It sounds scary, and that's all that matters to me.
What matters to me is my son born with mild autism and I would not wish disorder on any other other child or parent raising that child. Certainly not for the sake of pharmaceutical profits.
Mate, I was born with mild autism, though it wasn't diagnosed until I was in my forties. As a result, my school life was hell, and I wouldn't want anyone else to go through that.
However, as diagnosis is now routine, life with mild autism is not much of a hardship. The neurodivergent brain even has employment advantages in some fields (particularly computing).
And the real kicker? I was born at a time when measles vacination was typically done at the age of three and a half in my country, and I contracted the disease a few months before my vaccination was due, and nearly died from it. I was in a coma for nine days at the age of three, and there were genuine concerns that I might die, or be permanently blind, or suffer brain damage. I still have no brown fat - in that nine days of no food and only IV fluids I burned through my entire lifetime supply, so I really struggle with cold weather.
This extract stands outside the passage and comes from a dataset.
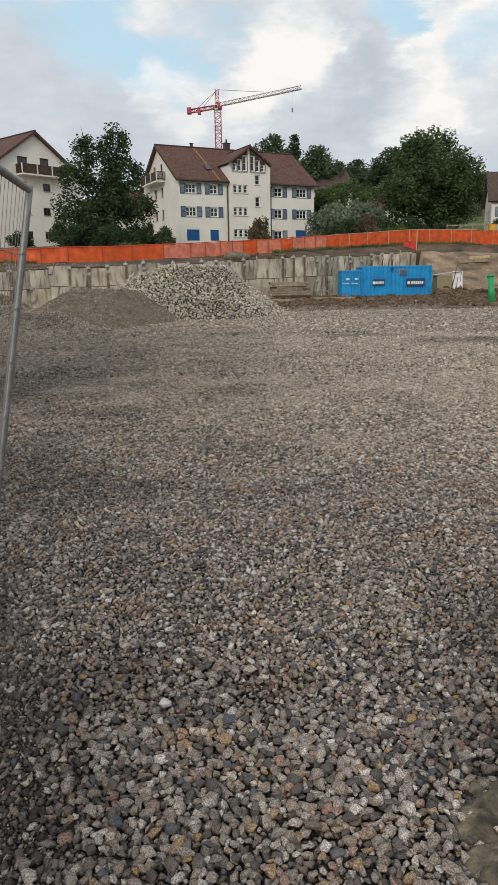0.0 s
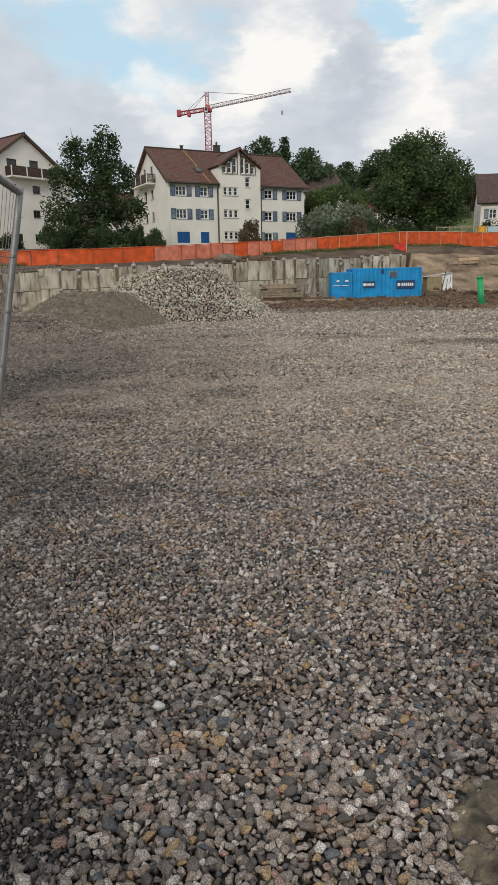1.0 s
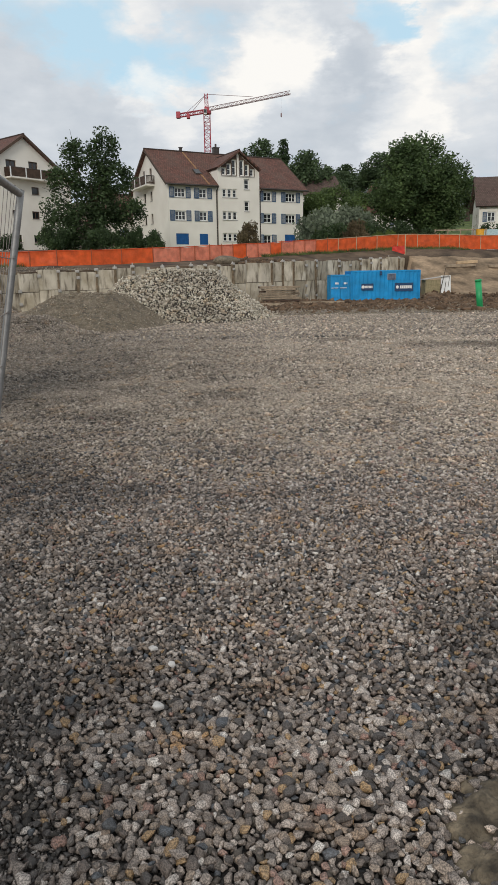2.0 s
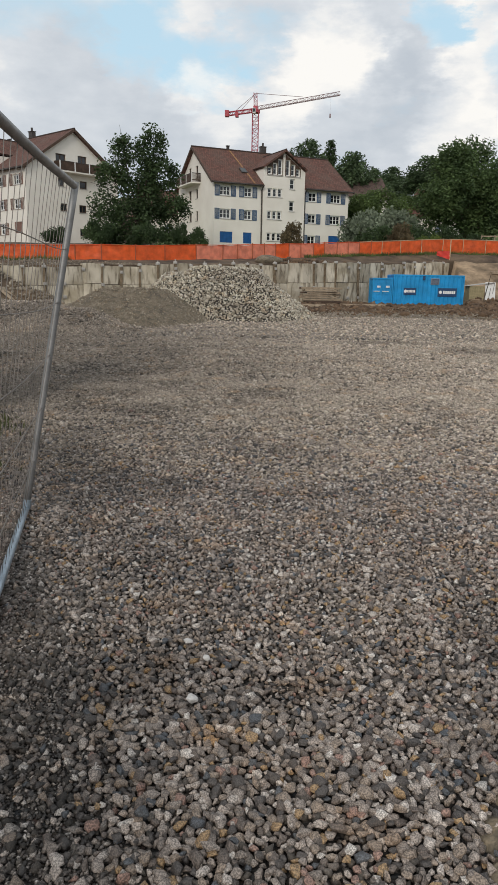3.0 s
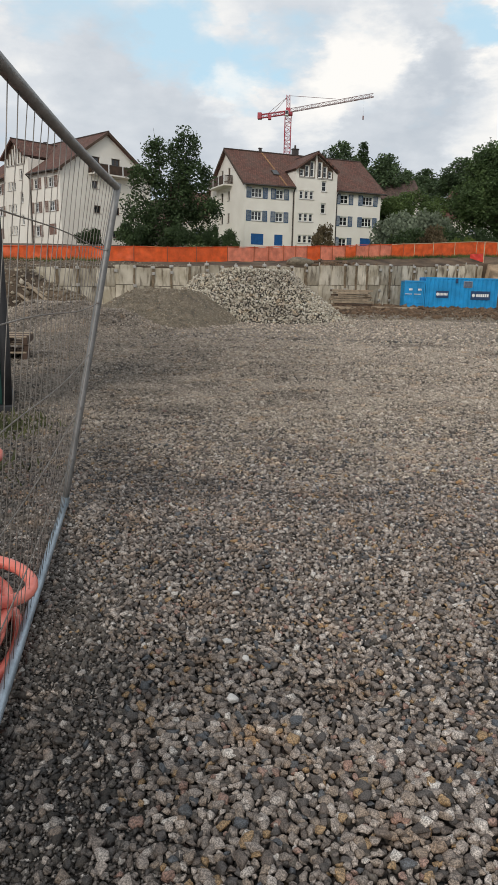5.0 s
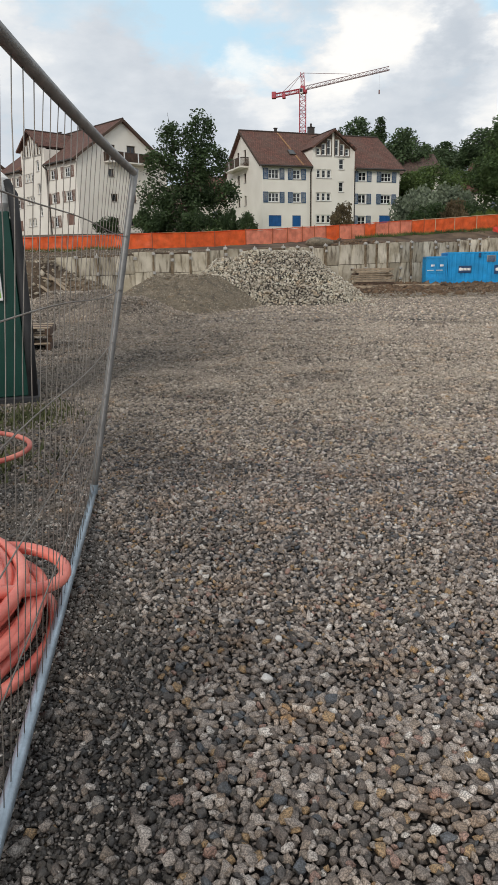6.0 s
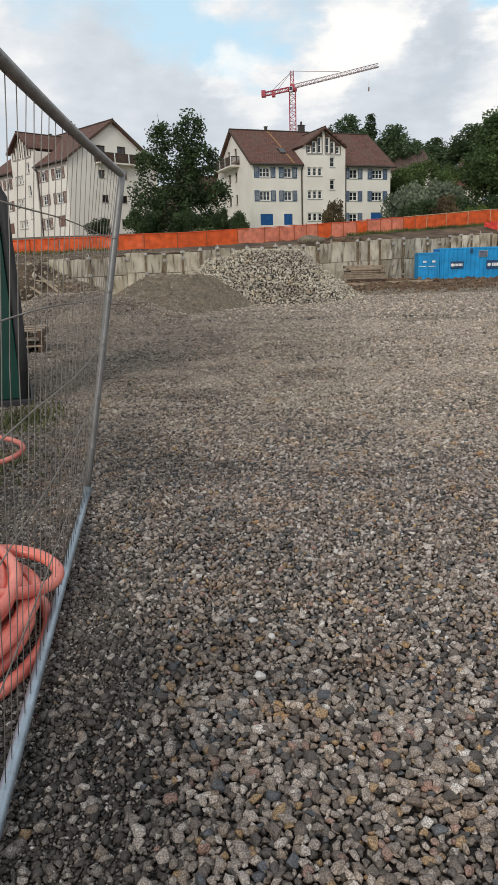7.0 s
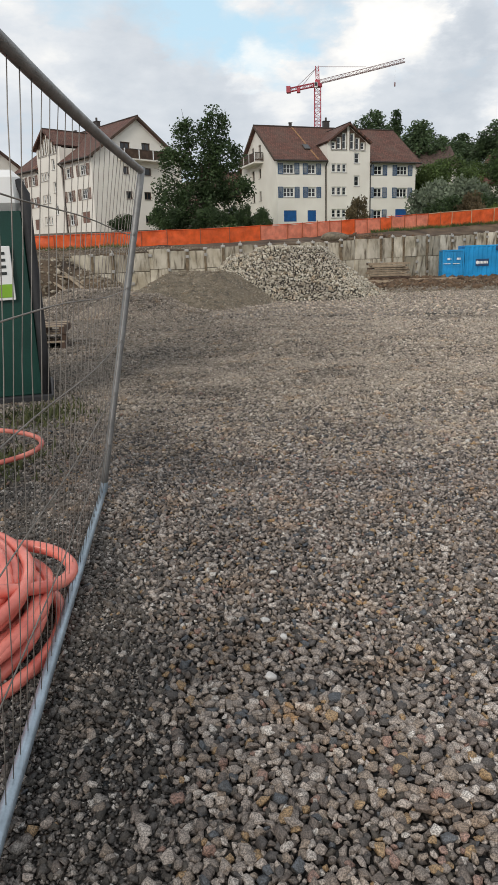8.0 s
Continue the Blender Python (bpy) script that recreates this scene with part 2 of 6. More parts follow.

If my parents could have chosen in advance one disease that I would not get, knowing all the consequences of their choice, they would not have hesitated to get me vaccinated against measles earlier, even if doing so was a certain cause of my mild autism - which it couldn't have been, 'cause I was never vaccinated against measles.
Until the 1950s, measles
killed hundreds of people, mostly children,
every year in the UK. The first vaccinations for measles were given at three and a half years, before a child started school. The year I got it, thirty two people died (I was nearly the 33rd). Vaccinations were routinely given at 12 months from the late 1980s onwards, and measles deaths fell to an average of 1.8 per year in the 1990s. In the entire period from 1990 to 2017 there were 32 measles deaths in the UK - the same number as in the single year that I contracted the disease. (
source)
Nobody in the 1950s, seeing thousands of dead children each year, was in any serious doubt that a vaccine was absolutely necessary, and even one with occasional deleterious side effects would have been welcomed. However, there is zero evidence of any link between vaccines and autism.
The
only study
ever to find a link between MMR vaccine and autism was authored by
Andrew Wakefield, who stood to earn up to £43 million a year from the sale of test kits.
That's right - the link between vaccines and autism was
a lie told for the sole purpose of the "pharmaceutical profits" you rightly despise as a motive.
Wakefield was struck off, and the paper withdrawn, but the legacy of his fraud lives on. The idea that there is any link is a dumb rumour started by a known fraudster, but (unlike the unprotected children it is harming) that rumor just will not die.